Note that, although all parts of Division T are now part of CAA 2023′s Secure 2.0 Act section, many of the provisions moved into the Secure 2.0 Act from other House and Senate bills, such as the Retirement Security and Savings Act of 2021 bill and the Enhancing American Retirement Now Act bill.
1. Registration for Index-Linked Annuities
Division AA, Title I
This key annuity provision came from the Registration for Index-Linked Annuities Act bill, or H.R. 4865, rather than from the Secure 2.0 bill.
It would direct the Securities and Exchange Commission to develop a relatively simple registration for RILA contracts, rather than requiring RILA issuers to put a product through the same kind of registration process used when a company wants to go public.
The Insured Retirement Institute and other life and annuity groups have argued that the change could make the popular products even more popular by cutting down on the time needed to launch a RILA product.
2. QLACs: Repeal of the Percent Premium Limit
Division TT, Section 202
A qualified longevity annuity contract is a single-premium annuity designed to pay income, starting at a date in the future, for the remaining life of a retiree.

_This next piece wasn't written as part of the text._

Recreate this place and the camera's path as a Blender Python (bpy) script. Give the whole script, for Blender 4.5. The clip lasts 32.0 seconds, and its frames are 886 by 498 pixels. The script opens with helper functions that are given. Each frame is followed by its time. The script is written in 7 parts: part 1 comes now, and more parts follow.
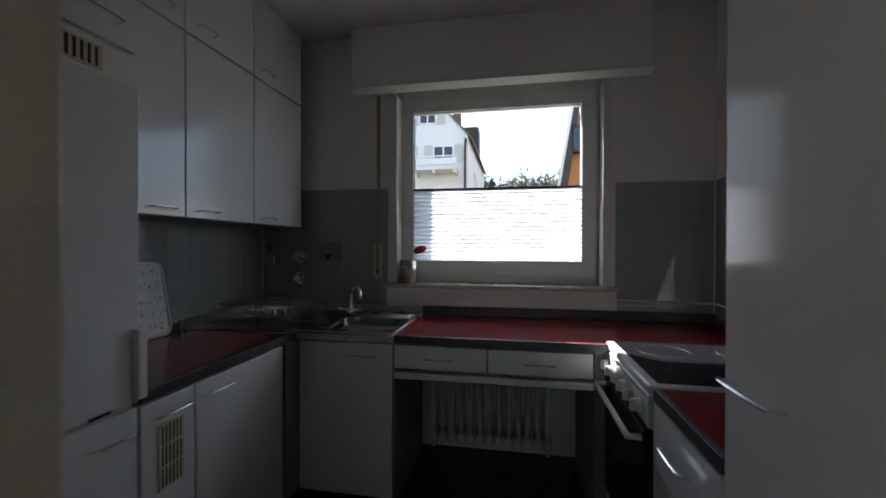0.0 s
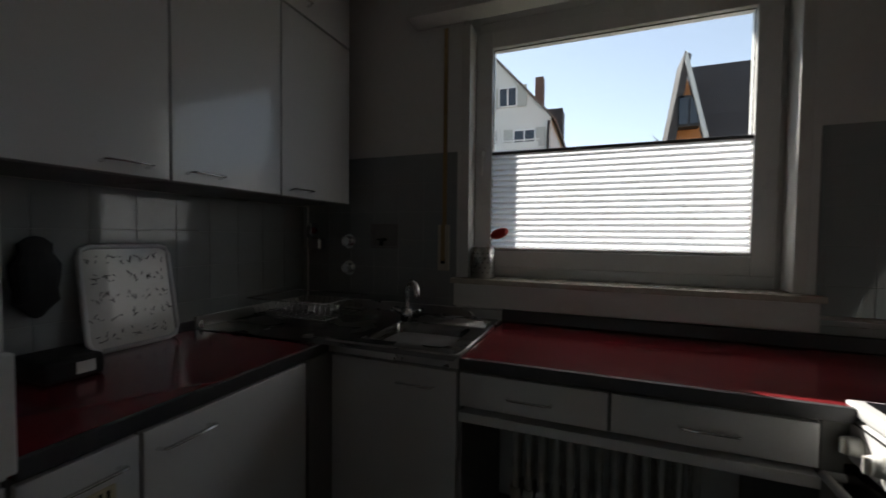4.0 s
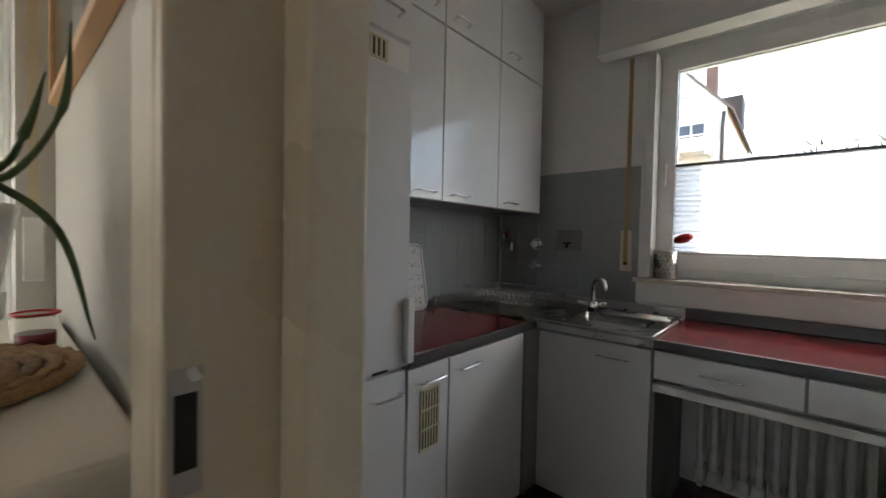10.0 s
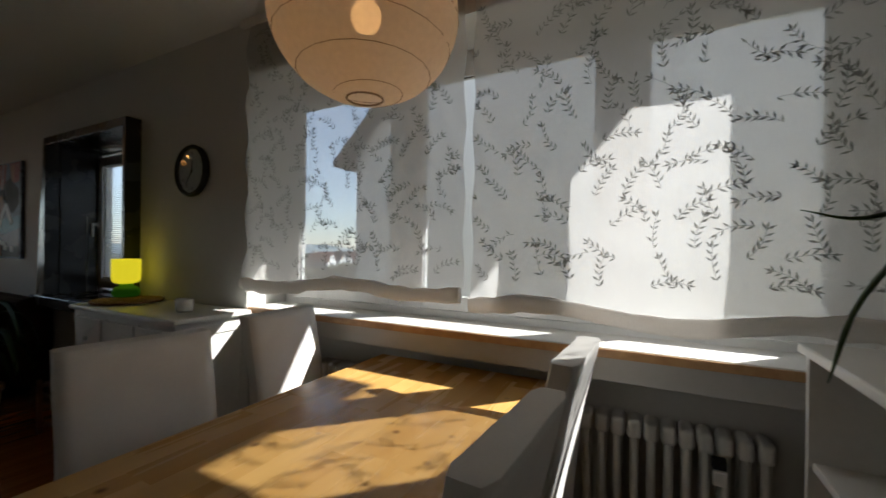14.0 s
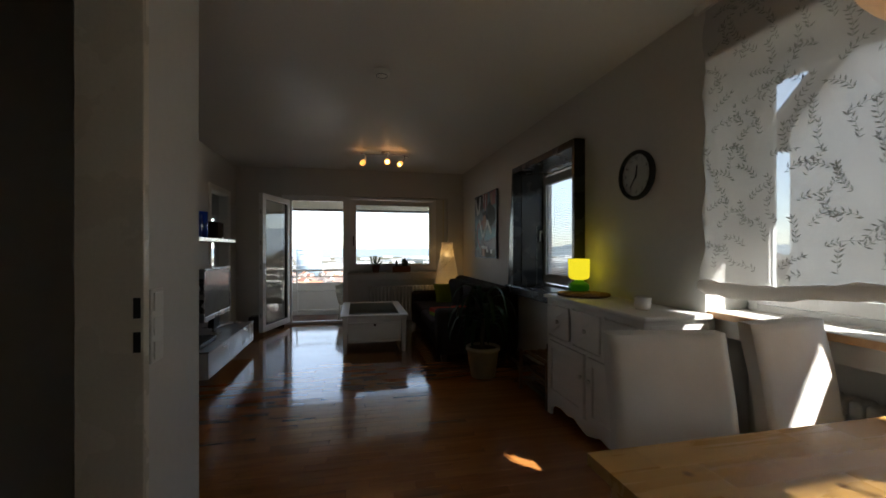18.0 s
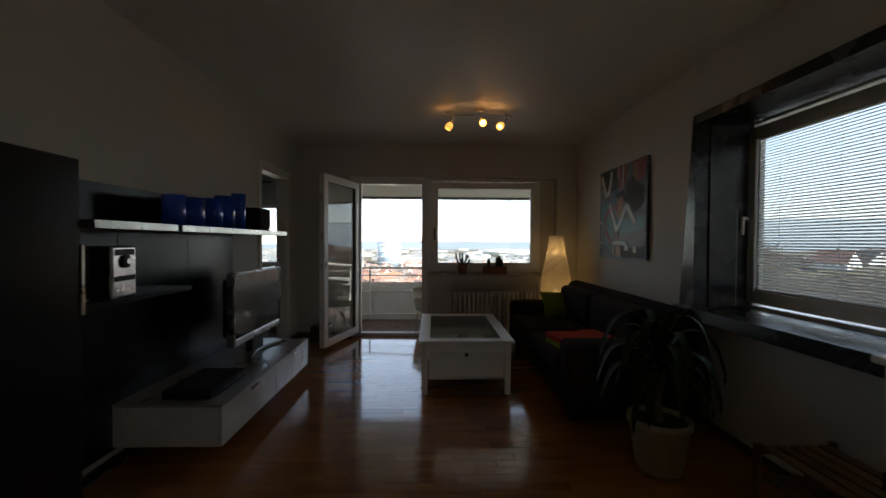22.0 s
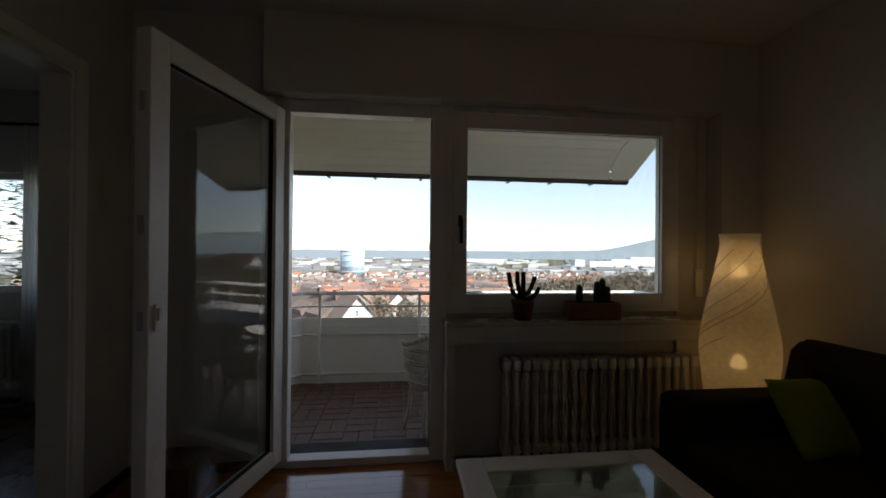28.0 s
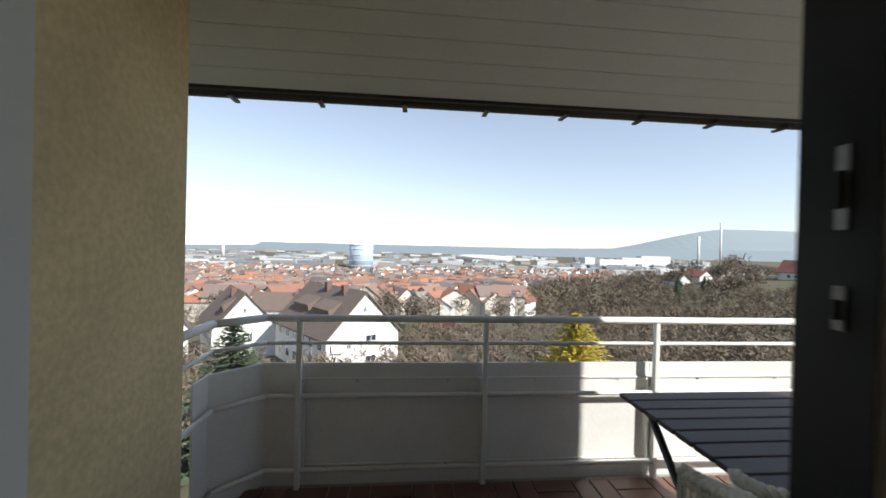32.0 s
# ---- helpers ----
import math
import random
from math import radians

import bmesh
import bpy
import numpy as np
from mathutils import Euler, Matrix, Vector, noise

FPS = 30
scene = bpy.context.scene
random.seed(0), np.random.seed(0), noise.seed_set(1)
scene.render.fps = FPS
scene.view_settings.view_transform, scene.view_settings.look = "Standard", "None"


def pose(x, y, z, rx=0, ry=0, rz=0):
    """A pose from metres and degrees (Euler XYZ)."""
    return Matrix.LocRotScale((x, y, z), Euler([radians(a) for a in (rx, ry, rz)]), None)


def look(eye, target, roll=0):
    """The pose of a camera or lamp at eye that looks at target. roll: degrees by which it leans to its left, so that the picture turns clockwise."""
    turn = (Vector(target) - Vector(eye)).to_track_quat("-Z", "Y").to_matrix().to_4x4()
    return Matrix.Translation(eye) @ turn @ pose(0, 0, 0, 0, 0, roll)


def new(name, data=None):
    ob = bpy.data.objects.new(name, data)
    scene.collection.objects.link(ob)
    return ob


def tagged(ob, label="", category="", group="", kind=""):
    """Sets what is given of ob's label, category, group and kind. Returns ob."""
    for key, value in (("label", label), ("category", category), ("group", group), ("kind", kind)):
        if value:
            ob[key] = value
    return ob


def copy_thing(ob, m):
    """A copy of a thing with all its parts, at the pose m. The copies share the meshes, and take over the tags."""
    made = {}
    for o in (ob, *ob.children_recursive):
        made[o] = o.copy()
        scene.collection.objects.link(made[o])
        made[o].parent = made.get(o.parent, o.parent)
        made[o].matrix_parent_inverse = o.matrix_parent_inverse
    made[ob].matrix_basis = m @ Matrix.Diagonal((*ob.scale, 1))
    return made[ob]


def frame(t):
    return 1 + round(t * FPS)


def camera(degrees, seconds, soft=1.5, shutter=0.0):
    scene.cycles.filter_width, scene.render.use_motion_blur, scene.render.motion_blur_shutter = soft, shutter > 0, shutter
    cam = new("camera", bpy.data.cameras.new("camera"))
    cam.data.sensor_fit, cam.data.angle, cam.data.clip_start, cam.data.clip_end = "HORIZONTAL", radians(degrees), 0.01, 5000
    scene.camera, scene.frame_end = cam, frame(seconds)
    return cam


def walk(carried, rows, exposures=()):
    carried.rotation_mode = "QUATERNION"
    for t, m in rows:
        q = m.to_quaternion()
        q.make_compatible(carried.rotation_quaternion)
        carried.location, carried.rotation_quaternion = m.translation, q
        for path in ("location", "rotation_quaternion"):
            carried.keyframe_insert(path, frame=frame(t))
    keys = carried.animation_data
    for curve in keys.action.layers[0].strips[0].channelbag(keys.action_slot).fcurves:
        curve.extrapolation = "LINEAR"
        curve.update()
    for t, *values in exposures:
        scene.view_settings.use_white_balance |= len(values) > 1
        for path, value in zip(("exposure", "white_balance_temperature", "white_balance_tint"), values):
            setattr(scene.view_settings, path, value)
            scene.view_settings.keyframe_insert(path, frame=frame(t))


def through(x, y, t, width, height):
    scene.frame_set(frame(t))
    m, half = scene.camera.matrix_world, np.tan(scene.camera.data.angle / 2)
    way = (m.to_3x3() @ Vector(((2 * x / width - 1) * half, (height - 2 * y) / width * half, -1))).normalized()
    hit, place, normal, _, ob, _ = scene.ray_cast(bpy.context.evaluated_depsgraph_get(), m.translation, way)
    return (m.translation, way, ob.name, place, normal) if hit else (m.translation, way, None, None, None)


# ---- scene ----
cam = camera(96.3, 32.0, soft=1.6, shutter=0.4)
PATH = [
    (0, (1.811, 1.463, 1.317), (1.350, 4.002, 1.299), 0.1),
    (0.5, (1.789, 1.666, 1.285), (1.465, 3.639, 1.264), 0.3),
    (1, (1.744, 1.877, 1.287), (1.590, 3.871, 1.293), 0.4),
    (1.5, (1.736, 2.022, 1.317), (1.671, 4.020, 1.361), 1.1),
    (2, (1.761, 2.100, 1.329), (1.679, 4.097, 1.414), 1.8),
    (2.5, (1.749, 2.130, 1.311), (1.596, 4.123, 1.363), 1.8),
    (3, (1.724, 2.143, 1.292), (1.407, 4.118, 1.287), 1.5),
    (3.5, (1.688, 2.143, 1.281), (1.160, 4.072, 1.247), 0.5),
    (4, (1.642, 2.123, 1.277), (0.912, 3.984, 1.212), 0.6),
    (4.5, (1.597, 2.098, 1.284), (0.619, 3.841, 1.214), 0.8),
    (6.5, (1.434, 1.949, 1.274), (-0.076, 3.259, 1.217), 0.2),
    (7, (1.424, 1.923, 1.261), (-0.157, 3.147, 1.216), 0.2),
    (7.5, (1.423, 1.914, 1.270), (-0.118, 3.188, 1.218), 0.2),
    (8, (1.441, 1.891, 1.280), (0.041, 3.319, 1.227), 0.4),
    (8.5, (1.484, 1.855, 1.268), (0.176, 3.368, 1.217), 0.6),
    (9, (1.562, 1.756, 1.263), (0.254, 3.269, 1.223), 1.1),
    (9.5, (1.616, 1.658, 1.250), (0.294, 3.158, 1.193), 0.4),
    (10, (1.631, 1.579, 1.262), (0.309, 3.079, 1.213), 1.2),
    (10.5, (1.630, 1.465, 1.283), (0.198, 2.860, 1.241), 1.3),
    (11, (1.591, 1.366, 1.290), (-0.039, 2.525, 1.255), 1.0),
    (11.5, (1.563, 1.258, 1.296), (-0.235, 2.134, 1.272), 0.6),
    (12, (1.539, 1.132, 1.291), (-0.397, 1.632, 1.306), 0.6),
    (12.5, (1.529, 1.105, 1.297), (-0.470, 1.063, 1.315), 0.6),
    (13, (1.541, 1.018, 1.296), (-0.422, 0.633, 1.305), 0.0),
    (13.5, (1.549, 0.977, 1.290), (-0.312, 0.245, 1.290), 0.6),
    (14, (1.566, 0.942, 1.278), (-0.211, 0.025, 1.277), 0.7),
    (14.5, (1.610, 0.884, 1.279), (-0.026, -0.266, 1.263), 0.2),
    (15, (1.644, 0.833, 1.265), (0.200, -0.551, 1.260), 0.7),
    (15.5, (1.705, 0.789, 1.262), (0.445, -0.764, 1.239), -0.2),
    (17.5, (1.870, 0.717, 1.249), (1.348, -1.214, 1.240), 0.1),
    (18, (1.889, 0.665, 1.263), (1.461, -1.289, 1.262), -0.0),
    (18.5, (1.899, 0.535, 1.271), (1.505, -1.426, 1.250), -0.2),
    (19, (1.873, 0.364, 1.244), (1.531, -1.606, 1.219), 0.3),
    (19.5, (1.900, 0.173, 1.254), (1.618, -1.807, 1.254), 0.9),
    (20, (1.923, -0.024, 1.282), (1.677, -2.009, 1.300), -0.3),
    (20.5, (1.934, -0.242, 1.286), (1.697, -2.228, 1.298), 0.2),
    (21, (1.974, -0.461, 1.285), (1.777, -2.451, 1.249), 0.4),
    (21.5, (1.958, -0.676, 1.282), (1.866, -2.674, 1.248), 0.5),
    (22, (1.953, -0.889, 1.291), (1.903, -2.888, 1.254), 0.3),
    (22.5, (1.997, -1.144, 1.268), (1.853, -3.138, 1.214), 0.1),
    (23, (2.036, -1.376, 1.263), (1.852, -3.367, 1.244), -0.1),
    (23.5, (2.050, -1.614, 1.249), (1.856, -3.604, 1.237), -0.5),
    (24, (2.072, -1.827, 1.258), (1.860, -3.816, 1.238), 0.7),
    (24.5, (2.117, -2.068, 1.253), (1.809, -4.044, 1.215), 1.1),
    (25, (2.155, -2.305, 1.254), (1.872, -4.284, 1.244), 1.9),
    (25.5, (2.179, -2.561, 1.261), (1.928, -4.545, 1.236), 2.2),
    (27.5, (2.273, -3.622, 1.254), (2.073, -5.612, 1.261), 0.8),
    (28, (2.305, -3.914, 1.264), (2.077, -5.901, 1.274), 0.5),
    (28.5, (2.339, -4.181, 1.258), (2.153, -6.172, 1.283), 0.3),
    (29, (2.367, -4.430, 1.254), (2.228, -6.425, 1.245), 0.6),
    (29.5, (2.407, -4.695, 1.241), (2.223, -6.687, 1.214), 1.4),
    (30, (2.445, -4.927, 1.243), (2.266, -6.919, 1.195), 0.7),
    (30.5, (2.475, -5.199, 1.232), (2.328, -7.193, 1.191), 0.1),
    (31, (2.502, -5.471, 1.226), (2.354, -7.466, 1.210), 1.3),
    (31.5, (2.522, -5.736, 1.232), (2.272, -7.719, 1.185), 1.3),
    (32, (2.537, -5.978, 1.222), (2.352, -7.969, 1.209), 1.4),
]
EXPOSURES = [(0, 1.93, 5900, 10), (1, 1.5, 6000, 10), (2, 1.15, 6200, 10), (3, 0.86, 6500, 10), (4.5, 1, 6500, 10), (6.5, 2.85, 6500, 10), (8, 3.6, 6500, 10), (9, 3.4, 6500, 10), (11, 3.1, 6500, 10), (12, 2.85, 6400, 10), (13, 1.85, 6200, 10), (14, 1.38, 6050, 10), (15, 1.42, 6050, 10), (17.5, 1.8, 6150, 10), (19, 1.63, 6250, 10), (22, 1.5, 6350, 10), (25, 1.28, 6250, 10), (28, 0.9, 6300, 10), (30, 0.68, 6300, 10), (32, 0.57, 6250, 10)]
walk(cam, [(t, look(eye, target, roll)) for t, eye, target, roll in PATH], EXPOSURES)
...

The QLAC program is designed to help reduce a retiree’s required minimum distributions, and federal income tax bills, while ensuring that at least part of the retiree’s retirement savings will last until the retiree dies.
One obstacle to QLAC adoption has been strict premium contribution rules, which hold down the amount of income a QLAC can generate.
Current law limits the premium contribution to 25% of the account balance.
The QLAC section in CAA 2023 would eliminate the cap on the percentage of the account balance that can be fed into a QLAC.
This QLAC provision also appeared in a stand-alone Secure 2.0 bill, H.R. 2954, and in the Retirement Security and Savings Act of 2021, S. 1770.
3. QLACs: Premium Amount Limit Increase
Division TT, Section 202
A second obstacle to widespread use of QLACs is the fact that current federal rules limit the amount of premiums a taxpayer can contribute to a QLAC, without running into RMD conflicts, to $125,000, before adjustments for inflation, meaning that a QLAC can generate only a modest amount of annual income.
One section of the CAA 2023 Secure 2.0 section would increase the maximum contribution to $200,000.
This QLAC provision also appeared in the Secure 2.0 bill, H.R. 2954, and in the Retirement Security and Savings Act of 2021, S. 1770.
4. QLACs: Dollar Limit Inflation Adjustments
Division TT, Section 202
Another section of the Secure 2.0 Act would adjust the new $200,000 premium contribution limit for inflation, starting one year after the enactment of the QLAC provisions.
This QLAC inflation adjustment provision also appeared in the Secure 2.0 bill, H.R. 2954, and in the Retirement Security and Savings Act of 2021, S. 1770.
5. Qualified Long-Term Care Distributions: Certified Long-Term Care Insurance
Division T, Section 334
This provision is part of a section that would let a 401(k) plan participant use up to $2,500 in plan assets per year to pay long-term care insurance premiums without a 10% early withdrawal penalty. A participant would have to pay income taxes on the distributions.